One of the options Walton has is to insert rim protecting big man Hassan Whiteside back into the rotation. The 7-foot shot blocker struggles to defend the perimeter, but he would help stop some of the inline drives that are hurting the Kings.

“Maybe we’ll get Hassan some more minutes to kind of help protect the paint,” Walton said. “If we’re not going to keep anyone in front of us, we know Hassan will at least clean everything up in there.”

Over the last five games, Whiteside has played a total of 15 minutes off the bench for Walton’s squad. He’s also received three DNP-CD’s (Did Not Play - Coach’s Decision) over that stretch.

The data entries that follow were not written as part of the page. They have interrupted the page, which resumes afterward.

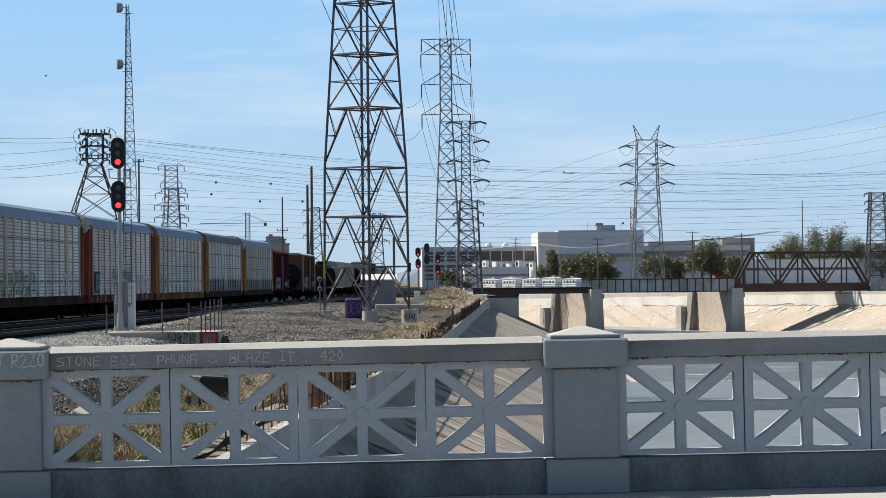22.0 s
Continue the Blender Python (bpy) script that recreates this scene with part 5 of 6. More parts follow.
# ---------- beside the near pylon ----------
th = thing("solar_light", pose(-6.98, 41.0, 0), "tilted solar panel on a pole with yellow guard strips", "solar panel")
bm = B(); rod(bm, (0, 0, -2.8), (0, 0, 2.95), 0.085, 16); part("pole", bm, M_GALV, th)
bm = B(); box(bm, (-0.23, 0, 2.84), (0.88, 0.85, 0.06), rot=(-9, -38, 0), bevel=0.01); pn = part("panel", bm, M_GALV, th, "tilted grey solar panel")
for s in (-0.3, 0.3):
    bm = B(); box(bm, (-0.20, s, 2.78), (0.76, 0.06, 0.06), rot=(-9, -38, 0)); part("panel_rail", bm, M_GALV, pn)
bm = B(); rod(bm, (-0.02, 0, 2.55), (-0.2, 0, 2.78), 0.05, 10); box(bm, (-0.14, -0.02, 2.62), (0.14, 0.14, 0.14)); part("bracket", bm, M_GALV_D, th)
bm = B(); box(bm, (-0.095, -0.06, 2.0), (0.03, 0.05, 1.2), rot=(0, 1, 0)); box(bm, (0.10, 0.06, 2.0), (0.04, 0.04, 1.2), rot=(0, -2, 0)); part("guard_strip", bm, M_YELLOW, th, "yellow guard strips")

fn = thing("chain_link_fence", pose(0, 38.0, 0), "chain-link fence with tall posts and razor wire coils", "fence")
FP = [(-10.66, 0.0, 3.27), (-10.53, 0.7, 3.20), (-10.45, 1.2, 3.16), (-10.39, 1.9, 3.10)]
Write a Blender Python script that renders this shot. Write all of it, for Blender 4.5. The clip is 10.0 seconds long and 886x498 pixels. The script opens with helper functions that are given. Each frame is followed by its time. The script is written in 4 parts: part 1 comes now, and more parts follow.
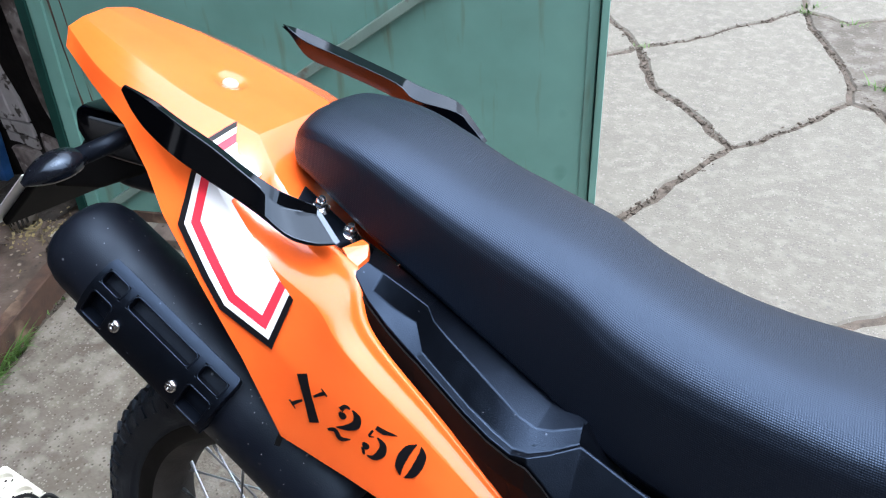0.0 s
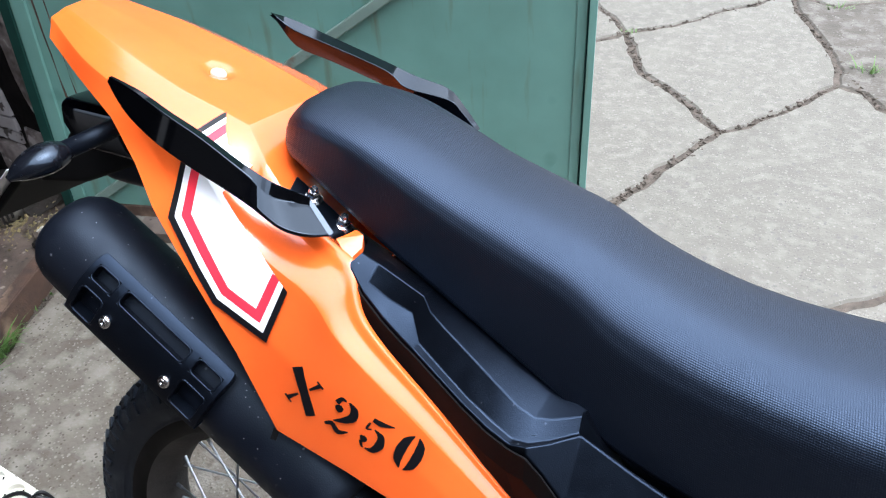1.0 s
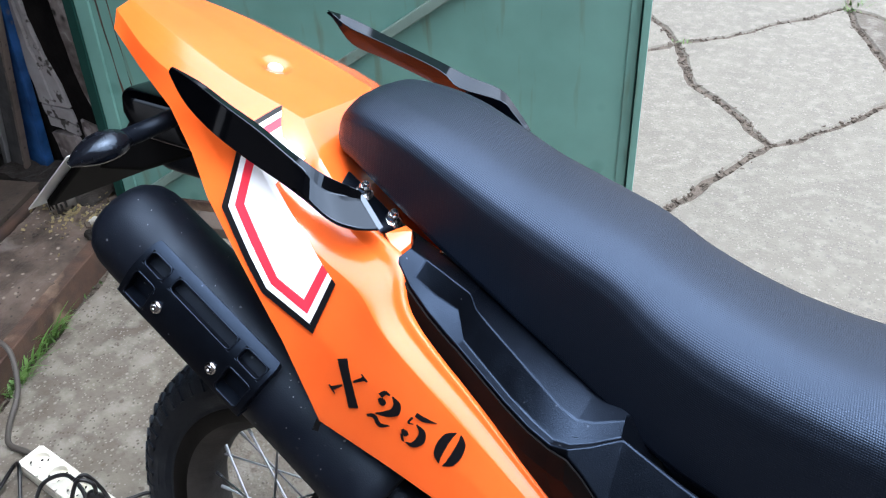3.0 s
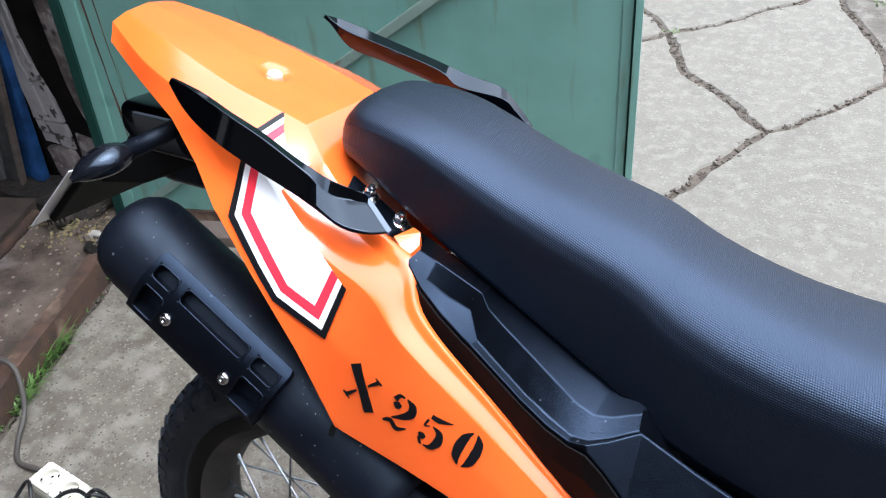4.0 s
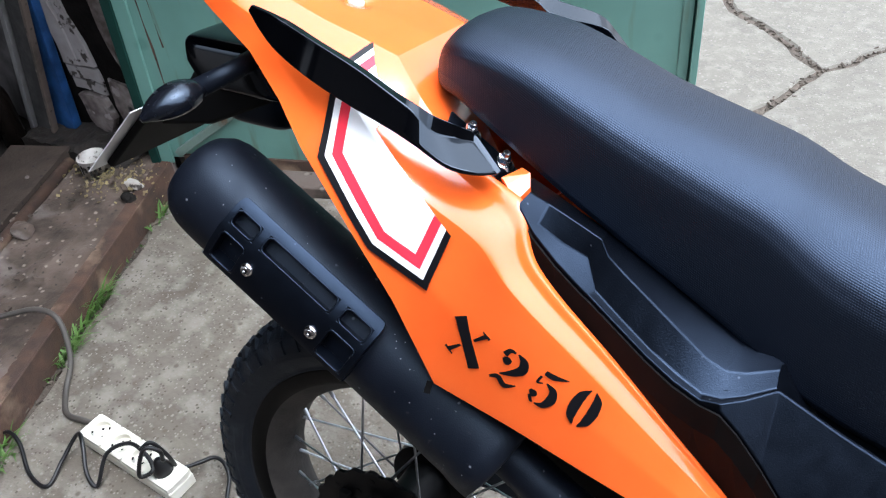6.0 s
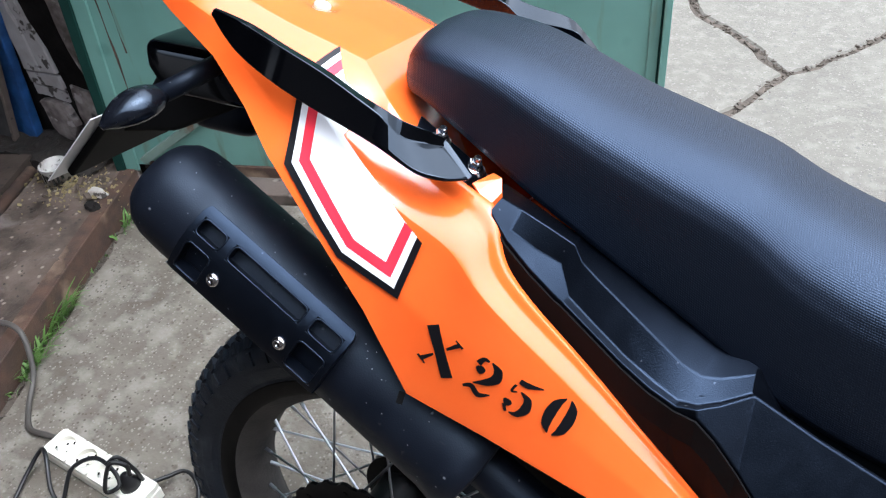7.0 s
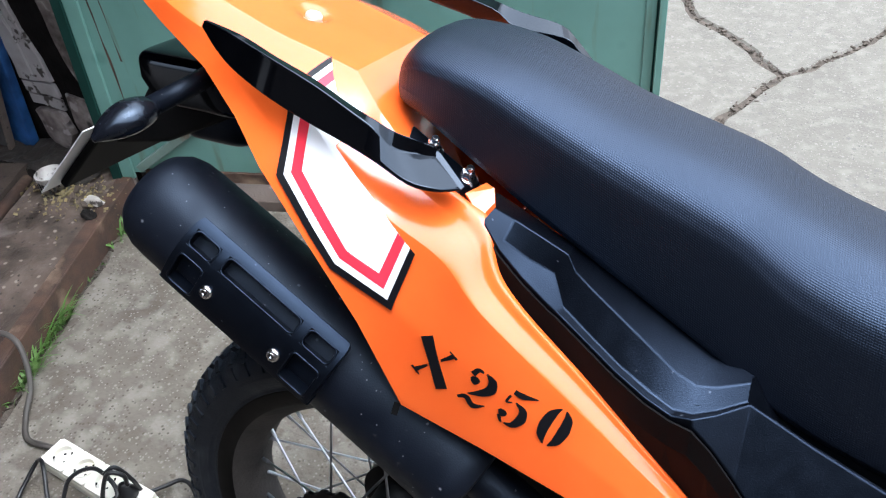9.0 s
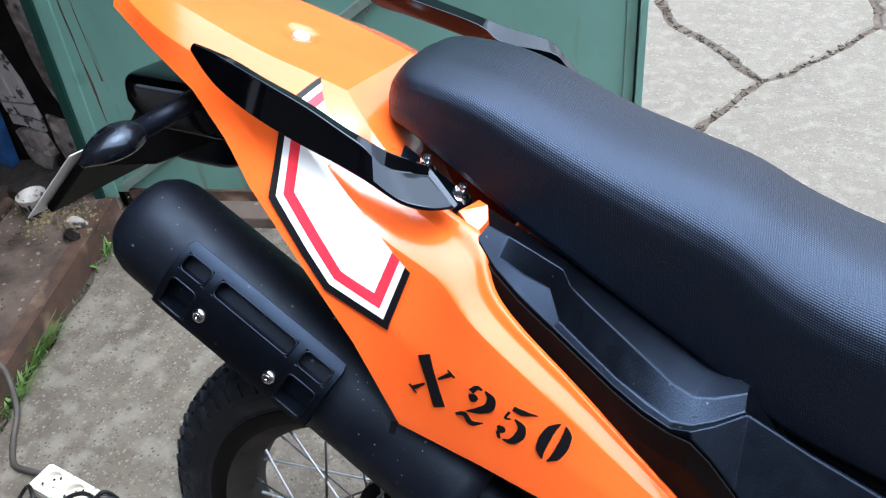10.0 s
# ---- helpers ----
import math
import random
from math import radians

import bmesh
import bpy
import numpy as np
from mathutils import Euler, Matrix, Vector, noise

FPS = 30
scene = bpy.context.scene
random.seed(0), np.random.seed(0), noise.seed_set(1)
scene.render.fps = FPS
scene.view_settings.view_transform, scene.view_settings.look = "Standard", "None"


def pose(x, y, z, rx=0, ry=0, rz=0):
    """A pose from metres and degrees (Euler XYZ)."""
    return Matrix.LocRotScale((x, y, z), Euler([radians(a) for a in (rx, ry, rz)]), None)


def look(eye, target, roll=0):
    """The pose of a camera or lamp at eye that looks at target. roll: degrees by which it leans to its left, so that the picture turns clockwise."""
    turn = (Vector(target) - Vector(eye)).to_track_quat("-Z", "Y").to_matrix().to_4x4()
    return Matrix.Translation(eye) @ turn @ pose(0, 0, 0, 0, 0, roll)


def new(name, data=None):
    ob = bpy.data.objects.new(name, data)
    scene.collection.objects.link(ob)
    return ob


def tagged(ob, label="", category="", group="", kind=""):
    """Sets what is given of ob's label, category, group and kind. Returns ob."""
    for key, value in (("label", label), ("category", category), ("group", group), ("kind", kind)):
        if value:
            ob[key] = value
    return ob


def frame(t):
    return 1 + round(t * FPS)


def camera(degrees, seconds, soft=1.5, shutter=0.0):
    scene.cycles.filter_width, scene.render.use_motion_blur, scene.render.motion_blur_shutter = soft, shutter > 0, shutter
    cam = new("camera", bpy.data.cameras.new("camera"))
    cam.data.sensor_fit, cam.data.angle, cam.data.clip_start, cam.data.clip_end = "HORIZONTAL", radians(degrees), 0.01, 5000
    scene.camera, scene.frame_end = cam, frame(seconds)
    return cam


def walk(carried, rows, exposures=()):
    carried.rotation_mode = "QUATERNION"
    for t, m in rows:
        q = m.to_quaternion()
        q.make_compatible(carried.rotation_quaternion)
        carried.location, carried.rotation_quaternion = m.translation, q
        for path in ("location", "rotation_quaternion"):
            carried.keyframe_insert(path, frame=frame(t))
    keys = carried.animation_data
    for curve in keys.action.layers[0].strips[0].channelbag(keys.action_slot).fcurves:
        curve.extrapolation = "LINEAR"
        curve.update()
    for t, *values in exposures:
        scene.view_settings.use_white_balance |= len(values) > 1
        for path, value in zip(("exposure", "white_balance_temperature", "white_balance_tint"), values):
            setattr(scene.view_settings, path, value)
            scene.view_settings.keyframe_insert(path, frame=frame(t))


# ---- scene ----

Walton said that it was more of a match up issue that had Whiteside out of the rotation, but he is a player that could come in handy against a Trail Blazers team that starts a physical big in Jusuf Nurkic and then brings an offensive weapon like Enes Kanter off the bench.

Don’t be surprised to see Whiteside play solid minutes in his first regular season game against his former team.

Whether it’s Whiteside or some other combination of players, the Kings have to get better on the defensive end or it’s going to be a long season. They are a fun offensive squad, but it’s hard to run when you are taking the ball out of the basket on more than half of your possessions.


There isn’t a lot of practice time to work out the kinks. Whatever changes the Kings make will have to be on the fly and it doesn’t get any easier Saturday when they take on one of the best guard scoring tandems in the league in Damian Lillard and C.J. McCollum.